Le brodeur
de Bianca Joubert

critiqué par Nathavh, le 5 novembre 2017
( - 60 ans)


La note:  étoiles
Le brodeur
C'est parti pour "Québec en novembre", à la découverte d'auteurs québécois.. Je vous propose de découvrir le premier roman de Bianca Joubert. J'avais beaucoup aimé le second "Le léopard ne se déplace pas sans ses taches" lu l'an dernier. Direction le Sahel, le Burkina Fasso.

La narratrice qui s'adresse à nous à la première personne arrive pour un séjour de coopération dans un village de brousse à Bokin, elle nous emmène avec elle à la rencontre des habitants et des traditions du Sahel.

Le livre se partage en deux parties. Dans la première, Bianca Joubert nous propose à travers de courts chapitres de nous imprégner de la lumière du Sahel et du village de Bokin, de la générosité des habitants vivant dans un grand dénuement par rapport à notre mode de vie et notre société de consommation, des paysages enchanteurs à la terre rouge craquelée attendant que la pluie tombe.

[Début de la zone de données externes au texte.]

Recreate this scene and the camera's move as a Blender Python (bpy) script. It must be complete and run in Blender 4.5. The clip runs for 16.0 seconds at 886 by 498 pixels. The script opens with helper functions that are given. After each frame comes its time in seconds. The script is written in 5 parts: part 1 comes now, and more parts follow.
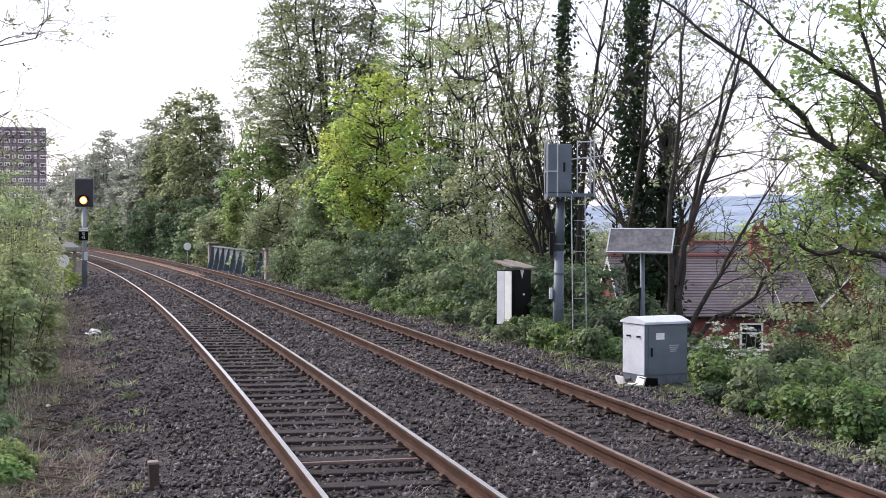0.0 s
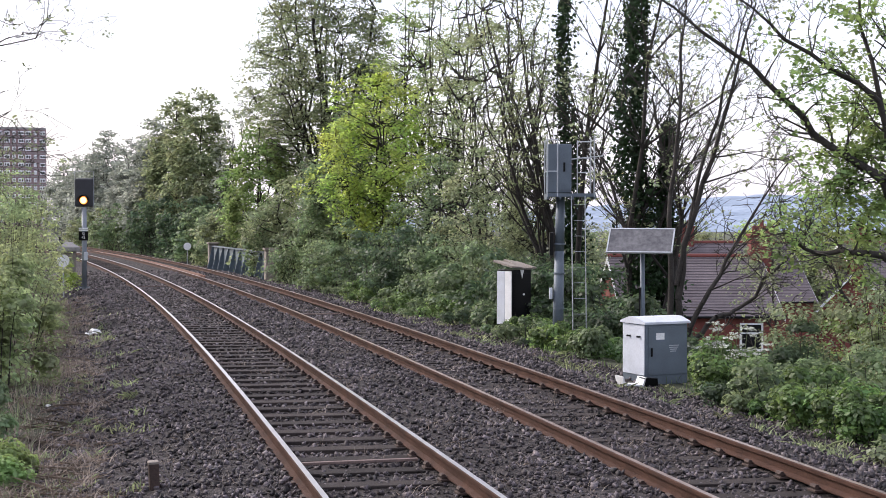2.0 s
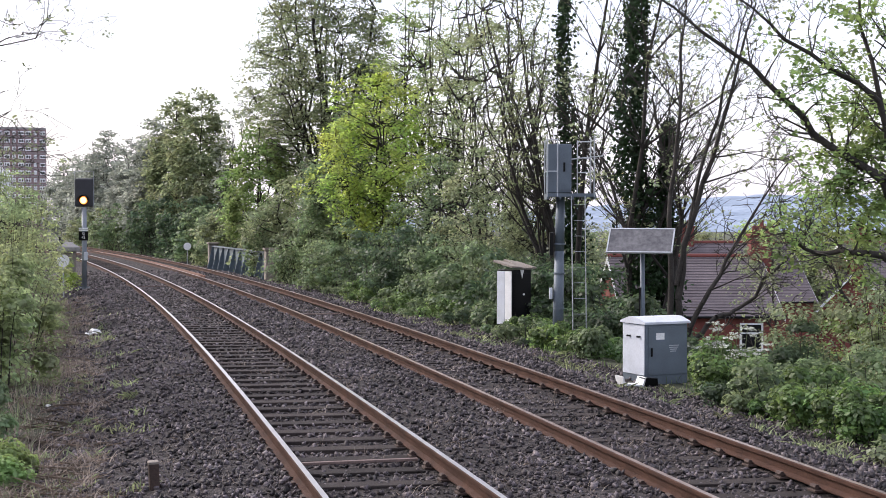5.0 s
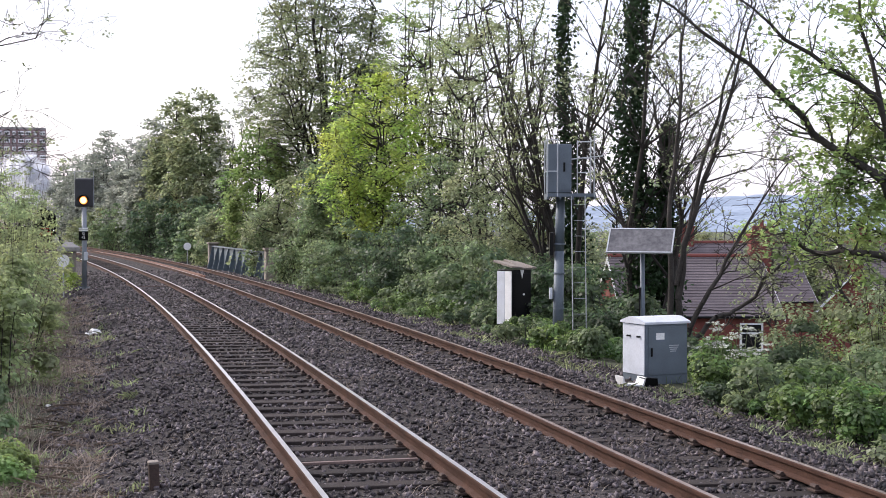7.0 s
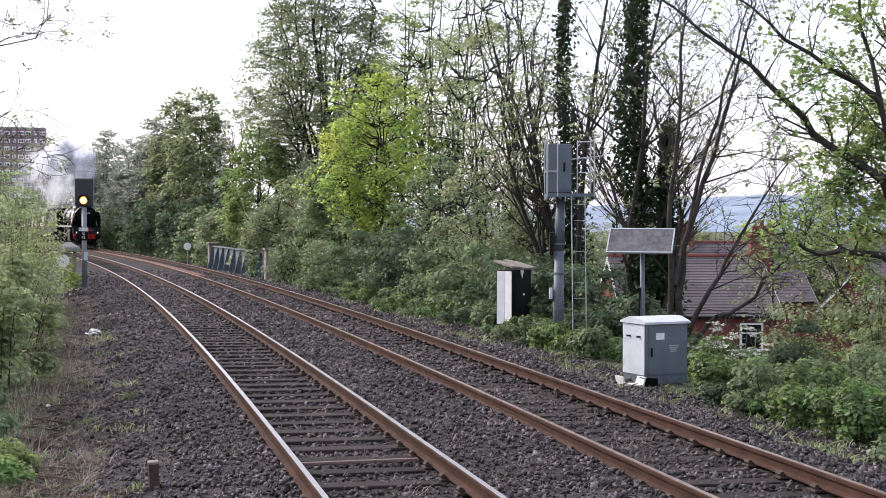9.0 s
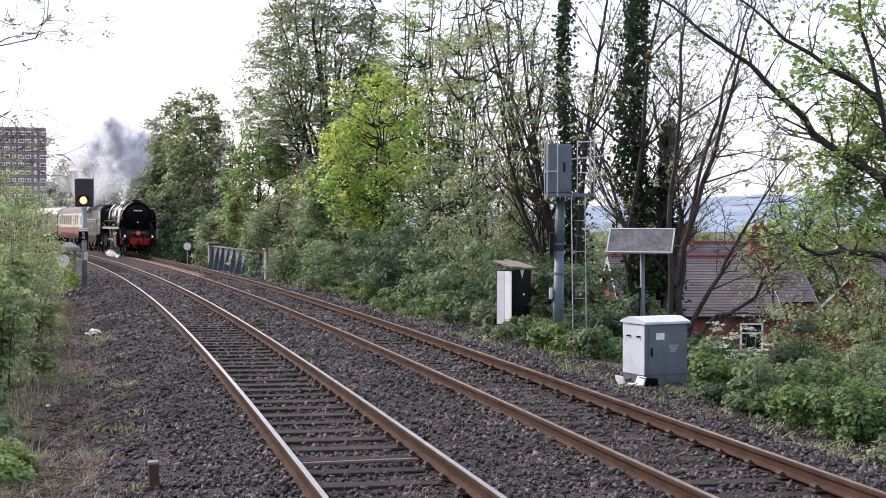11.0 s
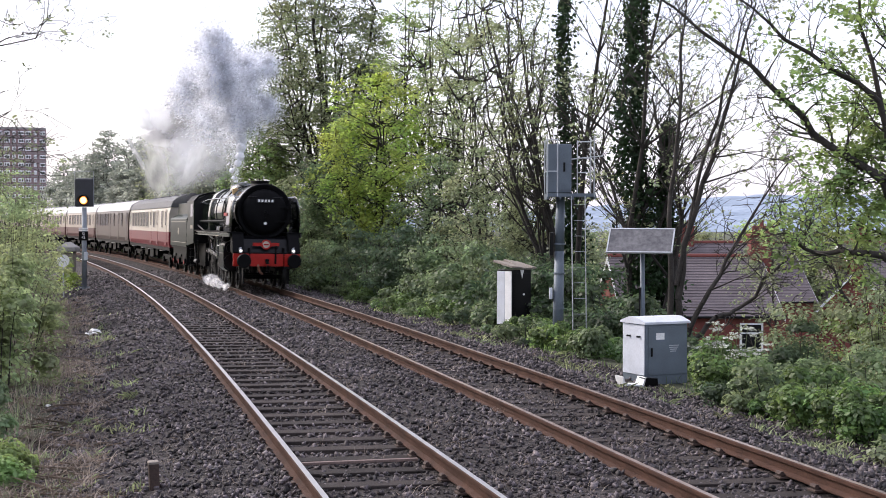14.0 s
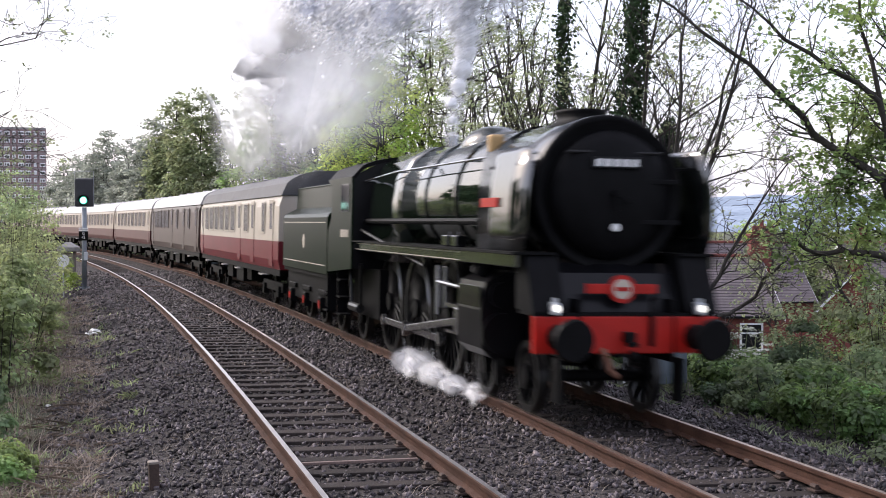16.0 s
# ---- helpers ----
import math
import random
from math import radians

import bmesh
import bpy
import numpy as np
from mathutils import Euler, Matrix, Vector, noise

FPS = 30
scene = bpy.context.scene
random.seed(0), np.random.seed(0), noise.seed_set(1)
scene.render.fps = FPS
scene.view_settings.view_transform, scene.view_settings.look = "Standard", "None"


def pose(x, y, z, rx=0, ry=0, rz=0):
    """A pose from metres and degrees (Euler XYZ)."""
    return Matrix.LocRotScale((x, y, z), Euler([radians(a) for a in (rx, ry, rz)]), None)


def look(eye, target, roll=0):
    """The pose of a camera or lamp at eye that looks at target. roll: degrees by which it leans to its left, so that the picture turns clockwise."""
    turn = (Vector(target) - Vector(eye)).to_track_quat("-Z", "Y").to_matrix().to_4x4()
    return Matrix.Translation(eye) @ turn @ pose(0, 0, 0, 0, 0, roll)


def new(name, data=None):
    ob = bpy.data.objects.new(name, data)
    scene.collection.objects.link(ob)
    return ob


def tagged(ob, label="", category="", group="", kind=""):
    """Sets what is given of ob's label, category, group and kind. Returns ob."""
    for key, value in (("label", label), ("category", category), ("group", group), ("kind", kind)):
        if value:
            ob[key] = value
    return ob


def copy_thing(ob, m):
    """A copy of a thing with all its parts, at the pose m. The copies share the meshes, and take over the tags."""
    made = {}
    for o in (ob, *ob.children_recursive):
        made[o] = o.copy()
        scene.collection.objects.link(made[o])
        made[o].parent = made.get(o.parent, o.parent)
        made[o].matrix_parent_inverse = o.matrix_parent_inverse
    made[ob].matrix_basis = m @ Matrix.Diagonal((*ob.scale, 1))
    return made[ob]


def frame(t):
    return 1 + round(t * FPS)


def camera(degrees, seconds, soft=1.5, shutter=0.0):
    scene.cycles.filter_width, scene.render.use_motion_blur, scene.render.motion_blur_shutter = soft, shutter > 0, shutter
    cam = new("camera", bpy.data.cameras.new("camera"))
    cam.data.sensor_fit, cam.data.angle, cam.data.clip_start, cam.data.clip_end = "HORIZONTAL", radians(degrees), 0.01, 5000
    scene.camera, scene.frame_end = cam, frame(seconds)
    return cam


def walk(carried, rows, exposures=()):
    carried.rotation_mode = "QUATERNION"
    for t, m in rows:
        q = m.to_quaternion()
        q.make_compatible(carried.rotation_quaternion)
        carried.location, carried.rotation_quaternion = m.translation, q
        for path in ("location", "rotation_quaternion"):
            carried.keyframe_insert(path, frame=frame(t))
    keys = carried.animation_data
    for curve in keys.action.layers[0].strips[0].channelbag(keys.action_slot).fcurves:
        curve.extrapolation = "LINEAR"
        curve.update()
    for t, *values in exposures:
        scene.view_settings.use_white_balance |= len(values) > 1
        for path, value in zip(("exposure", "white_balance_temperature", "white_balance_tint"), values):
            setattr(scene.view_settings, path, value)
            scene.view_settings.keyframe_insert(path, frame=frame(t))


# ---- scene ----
# ---- camera: stands still on a tripod at the end of a platform ----
EYE = (0.0, 0.0, 2.436)
cam = camera(36.16, 16.0, soft=0.9, shutter=0.5)
STAND = pose(*EYE, 90 - 1.14, 0, 0) @ pose(0, 0, 0, 0, 0, 0.13)
walk(cam, [(0.0, STAND), (16.0, STAND)])

# ---- daylight: thin bright overcast, sun veiled ahead and to the left ----
SUN_EL, SUN_AZ = radians(38), radians(-62)
world = bpy.data.worlds.new("sky")
scene.world = world
world.use_nodes = True
wn, wl = world.node_tree.nodes, world.node_tree.links
wn.clear()
sky = wn.new("ShaderNodeTexSky")
sky.sky_type, sky.sun_disc = "NISHITA", False
sky.sun_elevation, sky.sun_rotation = SUN_EL, SUN_AZ
sky.air_density, sky.dust_density = 1.0, 4.0
bg_sky, bg_cloud = wn.new("ShaderNodeBackground"), wn.new("ShaderNodeBackground")
bg_sky.inputs["Strength"].default_value = 0.12
wl.new(sky.outputs["Color"], bg_sky.inputs["Color"])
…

Elle nous invite à boire un thé autour des cendres du charbon, à regarder la télé avec une quarantaine de villageois tous pressés autour de la boîte magique..

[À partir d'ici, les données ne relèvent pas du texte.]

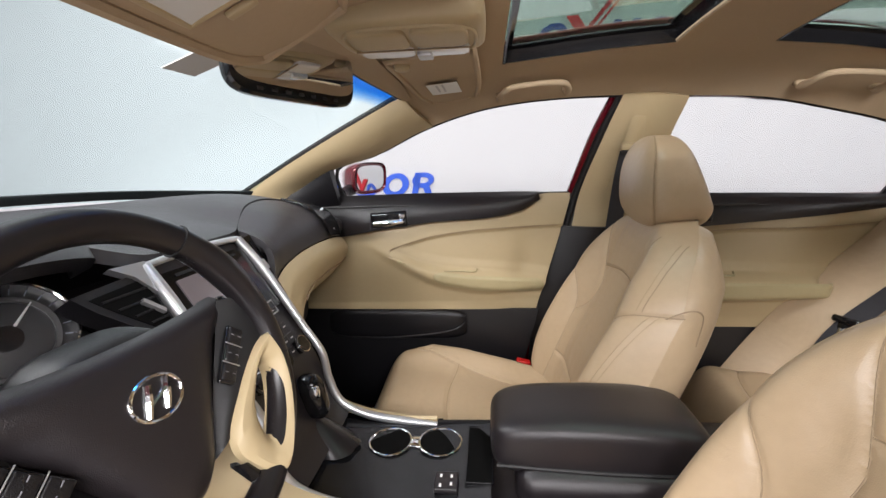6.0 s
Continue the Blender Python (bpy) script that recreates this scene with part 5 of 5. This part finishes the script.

Elle s'imprègne peu à peu du village, de ses habitants, des us et coutumes malgré la barrière de la langue. Elle nous parle de la polygamie, des femmes, de la religion mais aussi beaucoup de la sorcellerie et des fétiches très présents.

Elle vit au rythme de là-bas, s'intégrant et s'attachant de plus en plus à ce pays où plane encore l'ombre du Président Thomas Sankara assassiné en octobre 1987, il reste le symbole de la jeunesse.

Un homme la charme et la séduit, elle passe beaucoup de temps avec lui, il nous conte son métier, c'est le brodeur.

Dans la seconde partie, la narratrice est de retour au Québec depuis deux ans lorsqu'un messager, Salaam, vient à sa rencontre pour lui raconter son long voyage et l'histoire du brodeur. Bianca Joubert apporte ici un regard plus politique, plus journalistique en s'intéressant à l'immigration, à ce qui pousse le peuple à fuir le régime, à la répression et aux assassinats du pouvoir qui a commandité la disparition brutale de Thomas Sankara. aux conditions de voyage et la difficulté de trouver refuge ailleurs. Il faut dire que trente ans plus tard le peuple attend encore la justice.

Avec beaucoup de charme et de poésie, Bianca nous livre ici une écriture claire et lumineuse. C'est visuel, elle nous propose un vrai voyage.

Un premier roman très réussi.

Ma note : 8.5/10

Les jolies phrases

L'époque où j'ai appris que les battements du coeur sont la seule vraie mesure du temps.

L'élégance des gens d'ici, malgré le rude travail, la rareté de l'eau, la terre rouge qui vole sous les roues des mobylettes et envahit tout, me fascine.

Je me demande en pédalant si ceux qui n'ont pas de transistor, ne savent pas lire les journaux et côtoient rarement la télévision sont plus à l'abri des catastrophes du monde.

Dans le dénuement, j'ai trouvé l'abondance. A la différence que je peux, moi, repartir quand je le veux.

Ce qui est inachevé reste pour toujours merveilleux. Inépuisable. C'est ce qui m'a pris : l'envie de laisser cet amour sous verre, pour qu'il respire de lui-même, pour ne jamais le perdre dans la lassitude.

La grande traversée qui m'attendait, cette fois, c'était le passage non seulement d'une rive à une autre, mais d'une vie à une autre.